-- Begin Information supplied --

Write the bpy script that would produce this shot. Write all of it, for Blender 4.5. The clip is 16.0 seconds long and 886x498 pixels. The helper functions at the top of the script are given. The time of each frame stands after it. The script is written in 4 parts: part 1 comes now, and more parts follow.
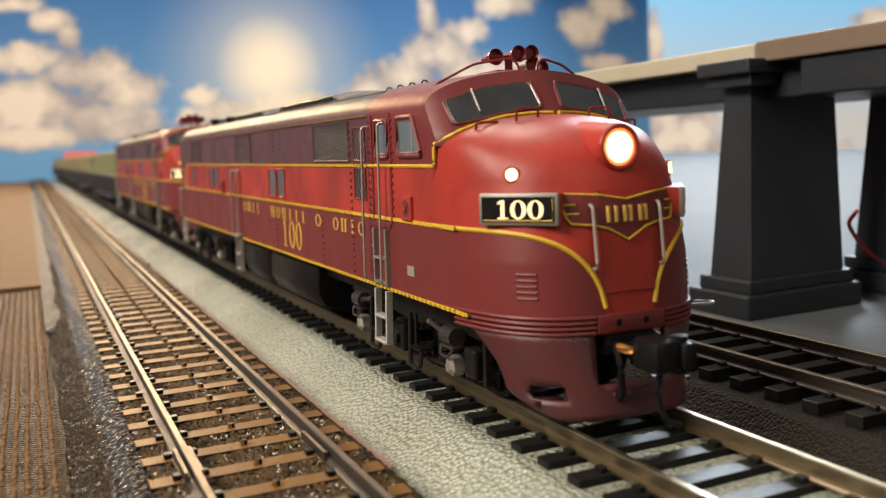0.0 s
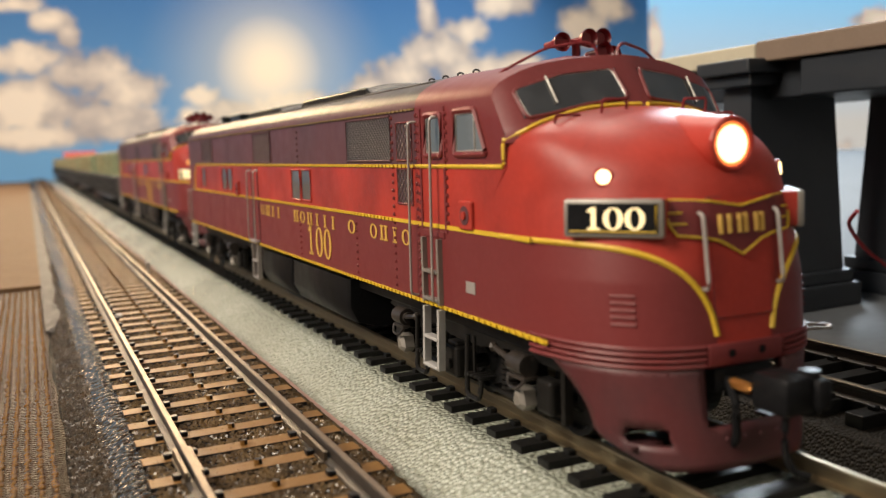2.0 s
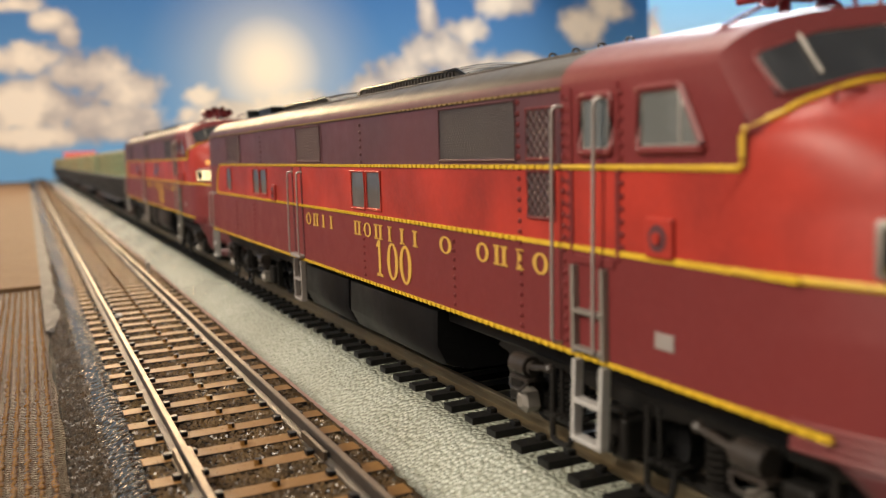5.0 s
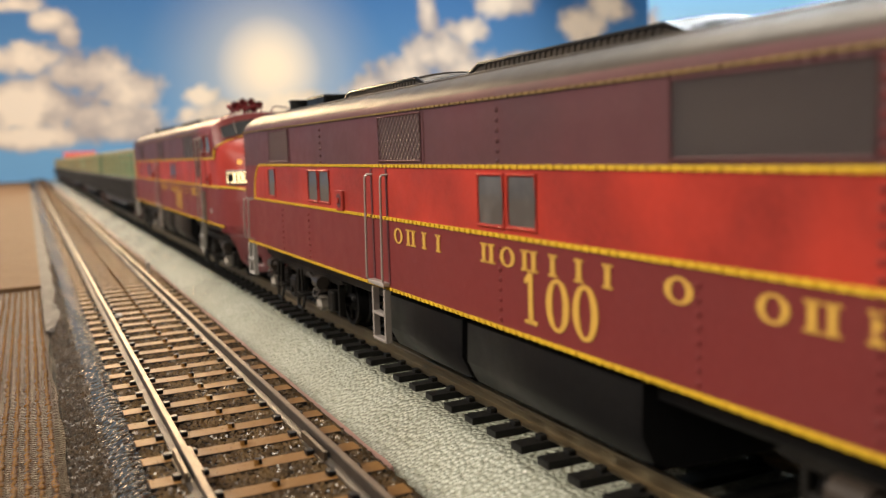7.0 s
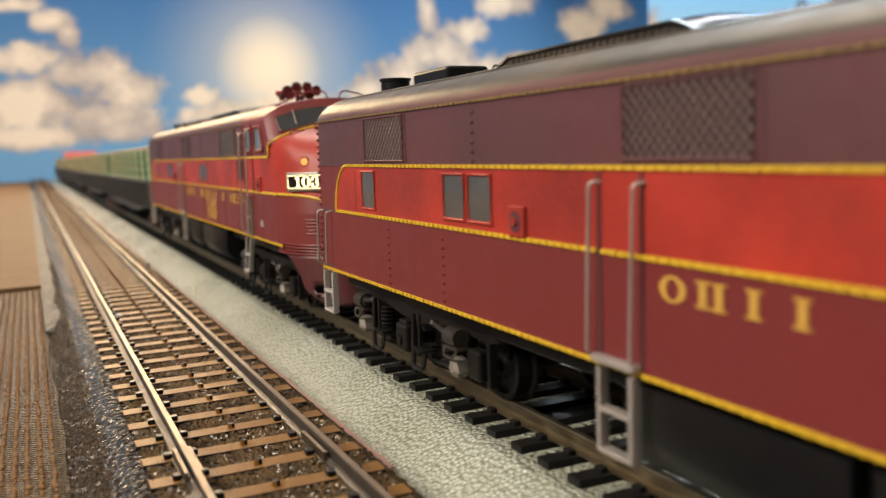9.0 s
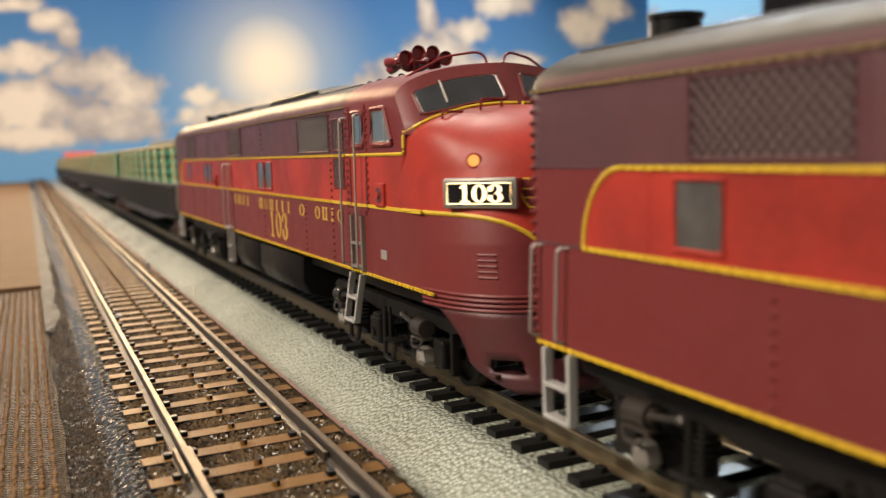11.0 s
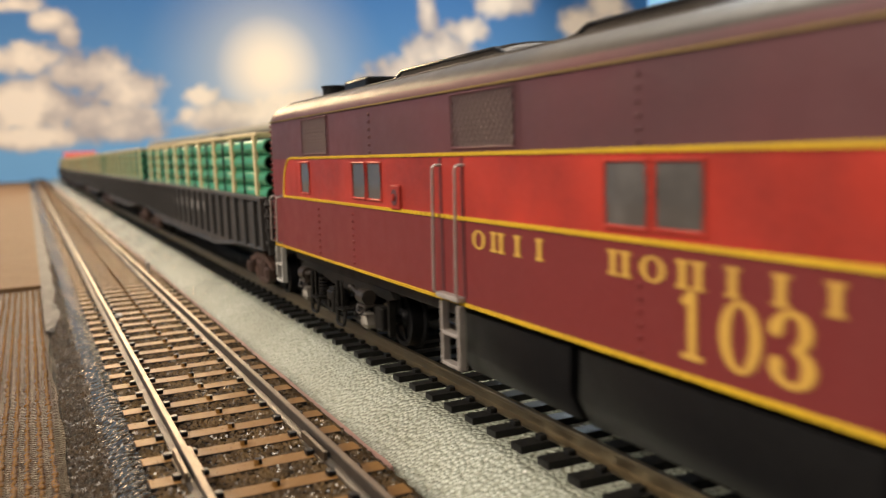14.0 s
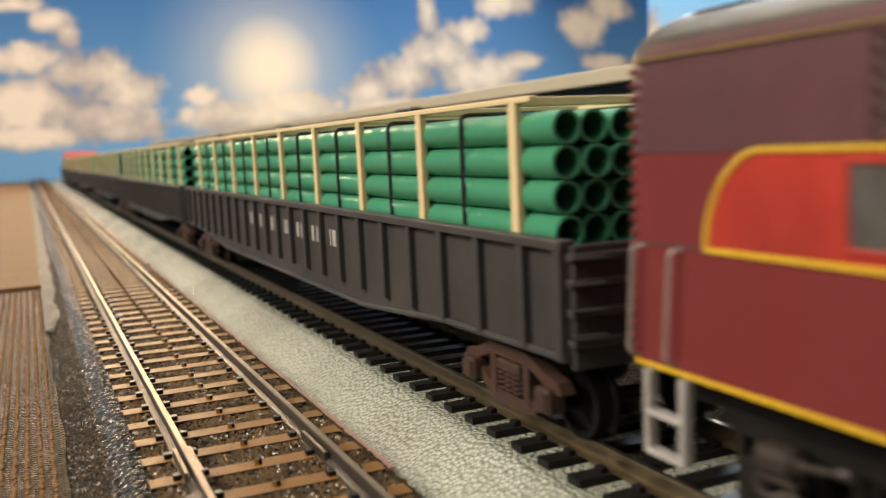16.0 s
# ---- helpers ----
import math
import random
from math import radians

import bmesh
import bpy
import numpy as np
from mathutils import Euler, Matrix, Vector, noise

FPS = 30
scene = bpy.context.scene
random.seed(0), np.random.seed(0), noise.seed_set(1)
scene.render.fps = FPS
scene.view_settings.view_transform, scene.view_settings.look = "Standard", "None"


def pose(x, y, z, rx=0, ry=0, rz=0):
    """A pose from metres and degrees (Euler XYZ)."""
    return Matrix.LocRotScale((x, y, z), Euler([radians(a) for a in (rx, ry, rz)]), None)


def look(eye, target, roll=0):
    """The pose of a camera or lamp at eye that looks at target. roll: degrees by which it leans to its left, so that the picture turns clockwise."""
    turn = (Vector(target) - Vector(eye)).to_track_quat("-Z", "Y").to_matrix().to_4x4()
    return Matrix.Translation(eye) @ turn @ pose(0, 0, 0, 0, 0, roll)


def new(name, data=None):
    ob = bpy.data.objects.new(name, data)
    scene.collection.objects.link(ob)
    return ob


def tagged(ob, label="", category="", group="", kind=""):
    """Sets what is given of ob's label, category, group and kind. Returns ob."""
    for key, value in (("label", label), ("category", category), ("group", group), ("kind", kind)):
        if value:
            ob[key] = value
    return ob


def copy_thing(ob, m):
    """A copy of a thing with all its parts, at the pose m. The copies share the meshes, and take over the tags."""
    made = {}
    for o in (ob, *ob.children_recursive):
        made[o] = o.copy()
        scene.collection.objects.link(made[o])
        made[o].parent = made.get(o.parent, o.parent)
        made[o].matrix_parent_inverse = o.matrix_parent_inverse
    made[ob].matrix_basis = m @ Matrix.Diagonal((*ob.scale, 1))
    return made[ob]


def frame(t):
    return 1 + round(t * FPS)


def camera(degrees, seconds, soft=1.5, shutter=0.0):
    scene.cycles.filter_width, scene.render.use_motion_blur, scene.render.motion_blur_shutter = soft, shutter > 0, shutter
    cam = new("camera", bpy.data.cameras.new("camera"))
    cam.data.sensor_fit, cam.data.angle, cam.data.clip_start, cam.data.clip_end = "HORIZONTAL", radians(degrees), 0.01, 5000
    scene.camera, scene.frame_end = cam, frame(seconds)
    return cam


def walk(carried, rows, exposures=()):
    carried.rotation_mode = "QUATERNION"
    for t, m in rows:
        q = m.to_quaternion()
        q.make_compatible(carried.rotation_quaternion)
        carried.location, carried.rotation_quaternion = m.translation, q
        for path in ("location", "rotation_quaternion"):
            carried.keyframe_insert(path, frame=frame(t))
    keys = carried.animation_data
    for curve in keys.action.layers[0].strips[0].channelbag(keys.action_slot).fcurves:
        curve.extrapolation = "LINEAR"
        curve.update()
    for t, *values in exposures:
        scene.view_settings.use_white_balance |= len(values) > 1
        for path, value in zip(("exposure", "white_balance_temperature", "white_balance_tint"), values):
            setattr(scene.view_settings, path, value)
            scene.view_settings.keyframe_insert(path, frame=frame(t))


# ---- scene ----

-- End Information supplied --

**Exercise details**
Reproduce each line word for word and drop the pictures.

**Completed task**
Write the bpy script that would produce this shot. Write all of it, for Blender 4.5. The clip is 16.0 seconds long and 886x498 pixels. The helper functions at the top of the script are given. The time of each frame stands after it. The script is written in 4 parts: part 1 comes now, and more parts follow.
0.0 s
2.0 s
5.0 s
7.0 s
9.0 s
11.0 s
14.0 s
16.0 s
# ---- helpers ----
import math
import random
from math import radians

import bmesh
import bpy
import numpy as np
from mathutils import Euler, Matrix, Vector, noise

FPS = 30
scene = bpy.context.scene
random.seed(0), np.random.seed(0), noise.seed_set(1)
scene.render.fps = FPS
scene.view_settings.view_transform, scene.view_settings.look = "Standard", "None"


def pose(x, y, z, rx=0, ry=0, rz=0):
    """A pose from metres and degrees (Euler XYZ)."""
    return Matrix.LocRotScale((x, y, z), Euler([radians(a) for a in (rx, ry, rz)]), None)


def look(eye, target, roll=0):
    """The pose of a camera or lamp at eye that looks at target. roll: degrees by which it leans to its left, so that the picture turns clockwise."""
    turn = (Vector(target) - Vector(eye)).to_track_quat("-Z", "Y").to_matrix().to_4x4()
    return Matrix.Translation(eye) @ turn @ pose(0, 0, 0, 0, 0, roll)


def new(name, data=None):
    ob = bpy.data.objects.new(name, data)
    scene.collection.objects.link(ob)
    return ob


def tagged(ob, label="", category="", group="", kind=""):
    """Sets what is given of ob's label, category, group and kind. Returns ob."""
    for key, value in (("label", label), ("category", category), ("group", group), ("kind", kind)):
        if value:
            ob[key] = value
    return ob


def copy_thing(ob, m):
    """A copy of a thing with all its parts, at the pose m. The copies share the meshes, and take over the tags."""
    made = {}
    for o in (ob, *ob.children_recursive):
        made[o] = o.copy()
        scene.collection.objects.link(made[o])
        made[o].parent = made.get(o.parent, o.parent)
        made[o].matrix_parent_inverse = o.matrix_parent_inverse
    made[ob].matrix_basis = m @ Matrix.Diagonal((*ob.scale, 1))
    return made[ob]


def frame(t):
    return 1 + round(t * FPS)


def camera(degrees, seconds, soft=1.5, shutter=0.0):
    scene.cycles.filter_width, scene.render.use_motion_blur, scene.render.motion_blur_shutter = soft, shutter > 0, shutter
    cam = new("camera", bpy.data.cameras.new("camera"))
    cam.data.sensor_fit, cam.data.angle, cam.data.clip_start, cam.data.clip_end = "HORIZONTAL", radians(degrees), 0.01, 5000
    scene.camera, scene.frame_end = cam, frame(seconds)
    return cam


def walk(carried, rows, exposures=()):
    carried.rotation_mode = "QUATERNION"
    for t, m in rows:
        q = m.to_quaternion()
        q.make_compatible(carried.rotation_quaternion)
        carried.location, carried.rotation_quaternion = m.translation, q
        for path in ("location", "rotation_quaternion"):
            carried.keyframe_insert(path, frame=frame(t))
    keys = carried.animation_data
    for curve in keys.action.layers[0].strips[0].channelbag(keys.action_slot).fcurves:
        curve.extrapolation = "LINEAR"
        curve.update()
    for t, *values in exposures:
        scene.view_settings.use_white_balance |= len(values) > 1
        for path, value in zip(("exposure", "white_balance_temperature", "white_balance_tint"), values):
            setattr(scene.view_settings, path, value)
            scene.view_settings.keyframe_insert(path, frame=frame(t))


# ---- scene ----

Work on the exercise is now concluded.